(Clips as scene scripts)
[Start]
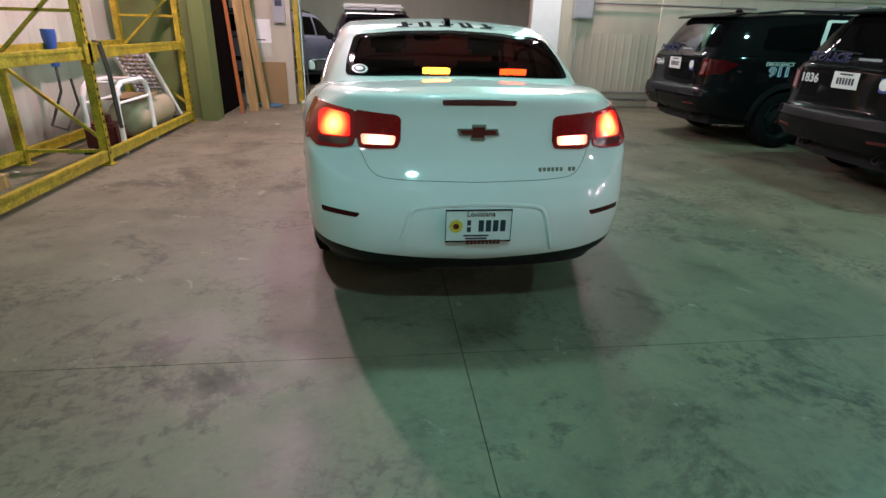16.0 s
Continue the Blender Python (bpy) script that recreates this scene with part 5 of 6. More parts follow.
    for s in (1, -1):
        part("headlamp", skin.patch([(s * p[0], p[1]) for p in rounded([(.58, .82), (.86, .90), (.84, 1.0), (.62, .95)], .03)], "front", .008, 0, 4, .02, .05), GREY_BOX, car, "grey headlamp", True)
    return car


SUV_GLASS = mat("privacy_glass", (.003, .003, .003), .04, spec=.16)
PINK_LENS = mat("pink_lens", (.26, .09, .09), .15, 0, .2, 40, 200, 0, .5)
CLEAR_BAR = mat("clear_bar_plastic", (.12, .14, .15), .15, 0, .1, 20, 100, 0, 1.0)


def facing_west(rear_x, y, turn=0.0):
    """Parked with its tail at rear_x towards +x."""
    return Matrix.Translation((rear_x, y, 0)) @ Matrix.Rotation(radians(-90 + turn), 4, "Z") @ Matrix.Translation((0, -2.62, 0))


suv(facing_west(-3.9, -0.05), "1836", "black police utility vehicle with white front doors and blue lettering", True)
suv(facing_west(-3.72, -2.92), "1844", "black police utility vehicle with white doors, parked near the wall")
suv(facing_west(-8.1, 2.72), "1835", "black police utility vehicle parked alone behind the sedan")
suv(facing_west(-11.85, 5.4), "1846", "black police utility vehicle parked beside the silver van")
plain = [facing_west(-9.4, -0.3), facing_west(-13.6, 0.2), facing_west(-9.6, -3.2), facing_west(-15.5, 3.0), facing_west(-17.8, 6.0), facing_west(-17.5, -2.2)]
spare = suv(plain[0], "", "black police utility vehicle with white doors in the back row")
for mm in plain[1:]:
    copy_thing(spare, mm)


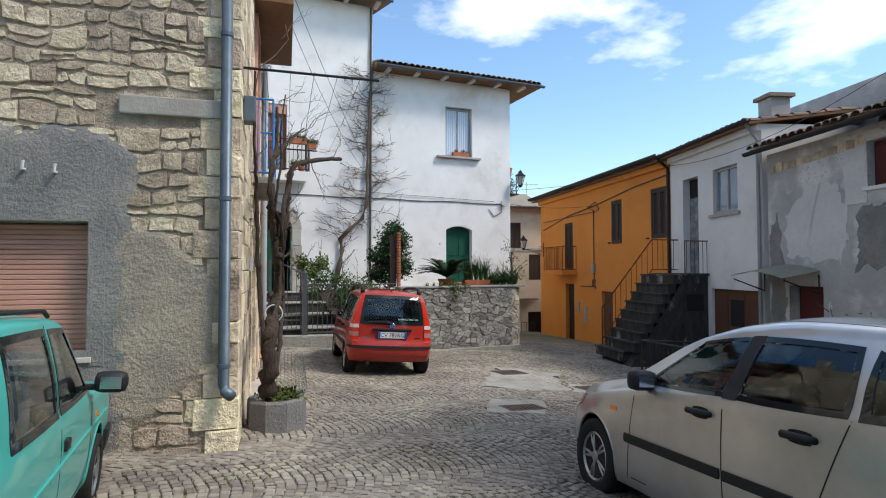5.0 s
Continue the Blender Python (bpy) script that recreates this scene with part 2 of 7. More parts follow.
    "twig": mat("bare_twig", (0.135, 0.105, 0.082), (0.095, 0.075, 0.058), 0.9, 14, 0.3, 50),
    "leaf": mat("green_leaf", (0.055, 0.105, 0.026), (0.035, 0.075, 0.018), 0.6, 6, 0, island=0.35),
    "leaf_dark": mat("dark_ivy_leaf", (0.028, 0.060, 0.020), (0.018, 0.042, 0.014), 0.55, 6, 0, island=0.35),
    "leaf_light": mat("yellow_green_leaf", (0.12, 0.145, 0.035), (0.085, 0.115, 0.028), 0.6, 6, 0, island=0.3),
    "petal_white": mat("white_petal", (0.80, 0.80, 0.78), (0.70, 0.70, 0.69), 0.7, 20, 0, island=0.08),
    "petal_red": mat("red_petal", (0.60, 0.04, 0.04), (0.45, 0.03, 0.03), 0.6, 20, 0, island=0.15),
    "petal_pink": mat("pink_petal", (0.72, 0.16, 0.26), (0.75, 0.40, 0.45), 0.6, 20, 0, island=0.2),
    "petal_yellow": mat("yellow_petal", (0.75, 0.50, 0.03), (0.62, 0.40, 0.02), 0.6, 20, 0),
    "soil": mat("potting_soil", (0.05, 0.036, 0.025), (0.035, 0.026, 0.02), 0.95, 20, 0.8, 40),
    "moss": mat("moss", (0.10, 0.125, 0.03), (0.07, 0.09, 0.022), 0.95, 20, 0.4, 60, island=0.3),
    "cable": mat("grey_cable", (0.09, 0.088, 0.085), (0.07, 0.068, 0.066), 0.7, 20, 0),
    "red_band": mat("red_brown_band", (0.16, 0.045, 0.032), (0.13, 0.038, 0.028), 0.85, 3, 0.2, 40),
    "black_plastic": mat("black_plastic", (0.018, 0.018, 0.019), (0.024, 0.024, 0.025), 0.5, 20, 0.1, 90, local=True),
    "tyre": mat("tyre_rubber", (0.018, 0.018, 0.018), (0.026, 0.025, 0.024), 0.85, 20, 0.3, 60, local=True),
    "alloy": mat("alloy_rim", (0.42, 0.42, 0.42), (0.34, 0.34, 0.34), 0.35, 20, 0.05, 60, metal=0.85, local=True),
    "paint_silver": mat("silver_car_paint", (0.52, 0.52, 0.525), (0.49, 0.49, 0.495), 0.33, 3, 0, metal=0.8, coat=0.8, local=True, stain=(0.42, 0.415, 0.405), stain_scale=1.5),
    "paint_red": mat("red_car_paint", (0.40, 0.026, 0.014), (0.36, 0.024, 0.013), 0.42, 3, 0, coat=0.75, local=True, stain=(0.42, 0.06, 0.04), stain_scale=1.6, stain_at=0.62),
    "paint_teal": mat("teal_car_paint", (0.055, 0.42, 0.37), (0.05, 0.385, 0.34), 0.42, 3, 0, coat=0.6, local=True),
    "car_glass": mat("tinted_car_glass", (0.34, 0.42, 0.41), (0.31, 0.39, 0.38), 0.0, 2, 0, spec=0.5, trans=1.0, local=True),
    "clear_glass": mat("clear_car_glass", (0.80, 0.87, 0.90), (0.78, 0.85, 0.88), 0.0, 2, 0, spec=0.6, trans=1.0, local=True),
    "pane_dark": mat("dark_glass", (0.010, 0.014, 0.015), (0.015, 0.020, 0.021), 0.05, 2, 0, spec=0.5, local=True),
    "seat_cloth": mat("dark_seat_cloth", (0.05, 0.052, 0.058), (0.035, 0.037, 0.042), 0.95, 30, 0.3, 90, local=True),
    "lining": mat("grey_cabin_lining", (0.07, 0.07, 0.072), (0.05, 0.05, 0.052), 0.9, 8, 0.1, 60, local=True),
    "sticker": mat("pale_green_sticker", (0.45, 0.62, 0.58), (0.42, 0.58, 0.55), 0.6, 10, 0, local=True),
    "lamp_white": mat("frosted_lamp_lens", (0.72, 0.66, 0.64), (0.60, 0.53, 0.52), 0.12, 40, 0, coat=0.8, local=True),
    "sky_glass": mat("bluish_car_glass", (0.055, 0.10, 0.17), (0.03, 0.055, 0.10), 0.03, 2.5, 0, spec=0.7, coat=0.5, local=True),
    "lamp_dark": mat("dark_red_lens", (0.24, 0.014, 0.012), (0.17, 0.012, 0.01), 0.2, 30, 0, coat=0.5, local=True),
    "lamp_red": mat("red_lamp_lens", (0.62, 0.034, 0.016), (0.50, 0.024, 0.013), 0.15, 30, 0, coat=0.8, local=True),
    "lamp_clear": mat("clear_lamp_lens", (0.46, 0.22, 0.20), (0.36, 0.13, 0.12), 0.12, 40, 0, coat=0.8, local=True),
    "lamp_amber": mat("amber_lens", (0.75, 0.22, 0.02), (0.68, 0.19, 0.02), 0.2, 30, 0, coat=0.6, local=True),
    "plate_white": mat("plate_white", (0.72, 0.73, 0.74), (0.68, 0.69, 0.70), 0.4, 10, 0, local=True),
    "plate_blue": mat("plate_blue", (0.02, 0.10, 0.42), (0.02, 0.09, 0.38), 0.4, 10, 0, local=True),
    "ink": mat("black_ink", (0.02, 0.02, 0.025), (0.025, 0.025, 0.03), 0.6, 10, 0),
    "chrome": mat("chrome", (0.6, 0.6, 0.6), (0.55, 0.55, 0.55), 0.15, 10, 0, metal=1.0),
    "pane": mat("window_glass", (0.16, 0.24, 0.32), (0.12, 0.19, 0.26), 0.04, 1.5, 0, spec=0.9, coat=0.6),
    # near-black colour stands in for the shade inside openings and unlit rooms
    "shade_black": mat("unlit_shade_black", (0.02, 0.02, 0.02), (0.028, 0.027, 0.026), 0.9, 2, 0),
    "curtain": mat("white_curtain", (0.62, 0.68, 0.74), (0.48, 0.56, 0.65), 0.8, 7, 0.2, 20, stretch=(6, 6, 0.3)),
    "bead": mat("bead_curtain_green", (0.36, 0.42, 0.34), (0.22, 0.27, 0.21), 0.5, 60, 0.2, 90, island=0.2),
    "lamp_glass": mat("lantern_glass", (0.55, 0.55, 0.5), (0.45, 0.45, 0.4), 0.15, 5, 0, spec=0.6),
    "net": mat("grey_green_netting", (0.17, 0.20, 0.18), (0.12, 0.14, 0.13), 0.8, 30, 0.2, 60),
    "white_box": mat("white_plastic_planter", (0.60, 0.60, 0.59), (0.50, 0.50, 0.49), 0.6, 5, 0.1, 50, stain=(0.38, 0.38, 0.36), stain_scale=3),
    "pale_metal": mat("pale_canopy_sheet", (0.48, 0.49, 0.42), (0.40, 0.41, 0.35), 0.5, 4, 0.1, 30),
}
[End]
- _WHAT YOU ARE ASKED TO DO_: Return exactly what appears from the opening line of the material through the line with "100, 0, 1.0)", apart from the pictures.

- _FULL OUTPUT_:
16.0 s
Continue the Blender Python (bpy) script that recreates this scene with part 5 of 6. More parts follow.
    for s in (1, -1):
        part("headlamp", skin.patch([(s * p[0], p[1]) for p in rounded([(.58, .82), (.86, .90), (.84, 1.0), (.62, .95)], .03)], "front", .008, 0, 4, .02, .05), GREY_BOX, car, "grey headlamp", True)
    return car


SUV_GLASS = mat("privacy_glass", (.003, .003, .003), .04, spec=.16)
PINK_LENS = mat("pink_lens", (.26, .09, .09), .15, 0, .2, 40, 200, 0, .5)
CLEAR_BAR = mat("clear_bar_plastic", (.12, .14, .15), .15, 0, .1, 20, 100, 0, 1.0)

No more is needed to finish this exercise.